__Task objective__.
Write out the material exactly, leaving every picture behind.
+===+
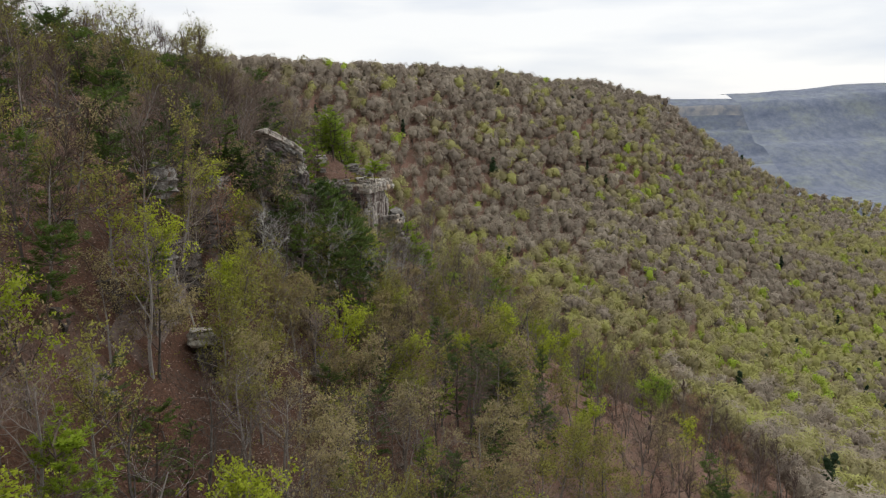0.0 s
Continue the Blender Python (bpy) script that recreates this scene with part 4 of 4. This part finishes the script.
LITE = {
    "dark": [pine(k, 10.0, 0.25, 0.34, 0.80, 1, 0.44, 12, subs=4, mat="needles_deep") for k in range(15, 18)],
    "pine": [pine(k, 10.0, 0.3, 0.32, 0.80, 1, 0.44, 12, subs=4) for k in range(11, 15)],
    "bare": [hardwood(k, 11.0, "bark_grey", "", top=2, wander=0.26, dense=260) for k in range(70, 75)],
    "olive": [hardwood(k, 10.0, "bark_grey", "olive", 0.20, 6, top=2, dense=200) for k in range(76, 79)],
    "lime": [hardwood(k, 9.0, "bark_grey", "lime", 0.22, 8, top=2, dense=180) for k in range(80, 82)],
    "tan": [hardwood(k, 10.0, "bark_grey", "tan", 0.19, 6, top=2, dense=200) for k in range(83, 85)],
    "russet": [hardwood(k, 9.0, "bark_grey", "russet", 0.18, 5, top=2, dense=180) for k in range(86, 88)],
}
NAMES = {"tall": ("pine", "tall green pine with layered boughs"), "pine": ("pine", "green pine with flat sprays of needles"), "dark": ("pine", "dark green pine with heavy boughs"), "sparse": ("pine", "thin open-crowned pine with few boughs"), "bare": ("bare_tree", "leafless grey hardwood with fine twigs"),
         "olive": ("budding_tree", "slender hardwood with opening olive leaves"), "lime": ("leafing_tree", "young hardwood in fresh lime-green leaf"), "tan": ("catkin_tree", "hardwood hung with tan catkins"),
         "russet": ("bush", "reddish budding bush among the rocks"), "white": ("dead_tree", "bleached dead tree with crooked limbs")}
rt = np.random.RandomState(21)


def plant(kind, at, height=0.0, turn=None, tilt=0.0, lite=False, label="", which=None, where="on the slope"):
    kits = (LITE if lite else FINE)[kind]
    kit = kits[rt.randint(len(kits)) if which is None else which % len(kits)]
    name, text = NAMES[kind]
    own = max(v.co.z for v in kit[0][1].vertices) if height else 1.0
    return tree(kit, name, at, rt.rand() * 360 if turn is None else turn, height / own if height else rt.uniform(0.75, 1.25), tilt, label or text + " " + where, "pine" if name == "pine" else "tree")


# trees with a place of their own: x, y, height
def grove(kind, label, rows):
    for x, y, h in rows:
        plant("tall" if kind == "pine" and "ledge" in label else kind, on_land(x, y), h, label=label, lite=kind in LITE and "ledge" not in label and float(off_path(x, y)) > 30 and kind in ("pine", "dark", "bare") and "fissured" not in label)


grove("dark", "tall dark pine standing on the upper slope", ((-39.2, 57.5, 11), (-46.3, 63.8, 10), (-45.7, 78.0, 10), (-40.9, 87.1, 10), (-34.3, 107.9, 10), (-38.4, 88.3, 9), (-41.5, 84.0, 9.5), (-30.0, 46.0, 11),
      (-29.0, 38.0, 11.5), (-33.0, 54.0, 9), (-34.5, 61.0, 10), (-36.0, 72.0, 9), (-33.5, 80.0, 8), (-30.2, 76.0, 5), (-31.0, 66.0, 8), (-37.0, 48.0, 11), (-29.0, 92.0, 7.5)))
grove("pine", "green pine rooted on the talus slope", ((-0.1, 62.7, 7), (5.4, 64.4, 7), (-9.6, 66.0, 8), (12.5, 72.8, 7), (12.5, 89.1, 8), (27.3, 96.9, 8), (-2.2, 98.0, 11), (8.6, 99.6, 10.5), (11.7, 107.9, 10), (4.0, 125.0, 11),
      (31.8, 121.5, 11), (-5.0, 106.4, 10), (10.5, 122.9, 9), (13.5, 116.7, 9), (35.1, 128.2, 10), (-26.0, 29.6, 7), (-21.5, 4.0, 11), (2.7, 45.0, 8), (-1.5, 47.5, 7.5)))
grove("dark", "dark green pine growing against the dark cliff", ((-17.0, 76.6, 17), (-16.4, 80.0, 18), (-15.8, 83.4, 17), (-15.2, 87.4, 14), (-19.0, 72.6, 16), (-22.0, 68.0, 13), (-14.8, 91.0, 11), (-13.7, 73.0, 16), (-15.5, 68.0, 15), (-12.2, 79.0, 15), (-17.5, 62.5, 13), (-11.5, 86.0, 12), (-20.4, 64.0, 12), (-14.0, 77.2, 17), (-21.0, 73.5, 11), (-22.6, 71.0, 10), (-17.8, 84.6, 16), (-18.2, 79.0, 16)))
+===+
__Exercise response__.
0.0 s
Continue the Blender Python (bpy) script that recreates this scene with part 4 of 4. This part finishes the script.
LITE = {
    "dark": [pine(k, 10.0, 0.25, 0.34, 0.80, 1, 0.44, 12, subs=4, mat="needles_deep") for k in range(15, 18)],
    "pine": [pine(k, 10.0, 0.3, 0.32, 0.80, 1, 0.44, 12, subs=4) for k in range(11, 15)],
    "bare": [hardwood(k, 11.0, "bark_grey", "", top=2, wander=0.26, dense=260) for k in range(70, 75)],
    "olive": [hardwood(k, 10.0, "bark_grey", "olive", 0.20, 6, top=2, dense=200) for k in range(76, 79)],
    "lime": [hardwood(k, 9.0, "bark_grey", "lime", 0.22, 8, top=2, dense=180) for k in range(80, 82)],
    "tan": [hardwood(k, 10.0, "bark_grey", "tan", 0.19, 6, top=2, dense=200) for k in range(83, 85)],
    "russet": [hardwood(k, 9.0, "bark_grey", "russet", 0.18, 5, top=2, dense=180) for k in range(86, 88)],
}
NAMES = {"tall": ("pine", "tall green pine with layered boughs"), "pine": ("pine", "green pine with flat sprays of needles"), "dark": ("pine", "dark green pine with heavy boughs"), "sparse": ("pine", "thin open-crowned pine with few boughs"), "bare": ("bare_tree", "leafless grey hardwood with fine twigs"),
         "olive": ("budding_tree", "slender hardwood with opening olive leaves"), "lime": ("leafing_tree", "young hardwood in fresh lime-green leaf"), "tan": ("catkin_tree", "hardwood hung with tan catkins"),
         "russet": ("bush", "reddish budding bush among the rocks"), "white": ("dead_tree", "bleached dead tree with crooked limbs")}
rt = np.random.RandomState(21)


def plant(kind, at, height=0.0, turn=None, tilt=0.0, lite=False, label="", which=None, where="on the slope"):
    kits = (LITE if lite else FINE)[kind]
    kit = kits[rt.randint(len(kits)) if which is None else which % len(kits)]
    name, text = NAMES[kind]
    own = max(v.co.z for v in kit[0][1].vertices) if height else 1.0
    return tree(kit, name, at, rt.rand() * 360 if turn is None else turn, height / own if height else rt.uniform(0.75, 1.25), tilt, label or text + " " + where, "pine" if name == "pine" else "tree")


# trees with a place of their own: x, y, height
def grove(kind, label, rows):
    for x, y, h in rows:
        plant("tall" if kind == "pine" and "ledge" in label else kind, on_land(x, y), h, label=label, lite=kind in LITE and "ledge" not in label and float(off_path(x, y)) > 30 and kind in ("pine", "dark", "bare") and "fissured" not in label)


grove("dark", "tall dark pine standing on the upper slope", ((-39.2, 57.5, 11), (-46.3, 63.8, 10), (-45.7, 78.0, 10), (-40.9, 87.1, 10), (-34.3, 107.9, 10), (-38.4, 88.3, 9), (-41.5, 84.0, 9.5), (-30.0, 46.0, 11),
      (-29.0, 38.0, 11.5), (-33.0, 54.0, 9), (-34.5, 61.0, 10), (-36.0, 72.0, 9), (-33.5, 80.0, 8), (-30.2, 76.0, 5), (-31.0, 66.0, 8), (-37.0, 48.0, 11), (-29.0, 92.0, 7.5)))
grove("pine", "green pine rooted on the talus slope", ((-0.1, 62.7, 7), (5.4, 64.4, 7), (-9.6, 66.0, 8), (12.5, 72.8, 7), (12.5, 89.1, 8), (27.3, 96.9, 8), (-2.2, 98.0, 11), (8.6, 99.6, 10.5), (11.7, 107.9, 10), (4.0, 125.0, 11),
      (31.8, 121.5, 11), (-5.0, 106.4, 10), (10.5, 122.9, 9), (13.5, 116.7, 9), (35.1, 128.2, 10), (-26.0, 29.6, 7), (-21.5, 4.0, 11), (2.7, 45.0, 8), (-1.5, 47.5, 7.5)))
grove("dark", "dark green pine growing against the dark cliff", ((-17.0, 76.6, 17), (-16.4, 80.0, 18), (-15.8, 83.4, 17), (-15.2, 87.4, 14), (-19.0, 72.6, 16), (-22.0, 68.0, 13), (-14.8, 91.0, 11), (-13.7, 73.0, 16), (-15.5, 68.0, 15), (-12.2, 79.0, 15), (-17.5, 62.5, 13), (-11.5, 86.0, 12), (-20.4, 64.0, 12), (-14.0, 77.2, 17), (-21.0, 73.5, 11), (-22.6, 71.0, 10), (-17.8, 84.6, 16), (-18.2, 79.0, 16)))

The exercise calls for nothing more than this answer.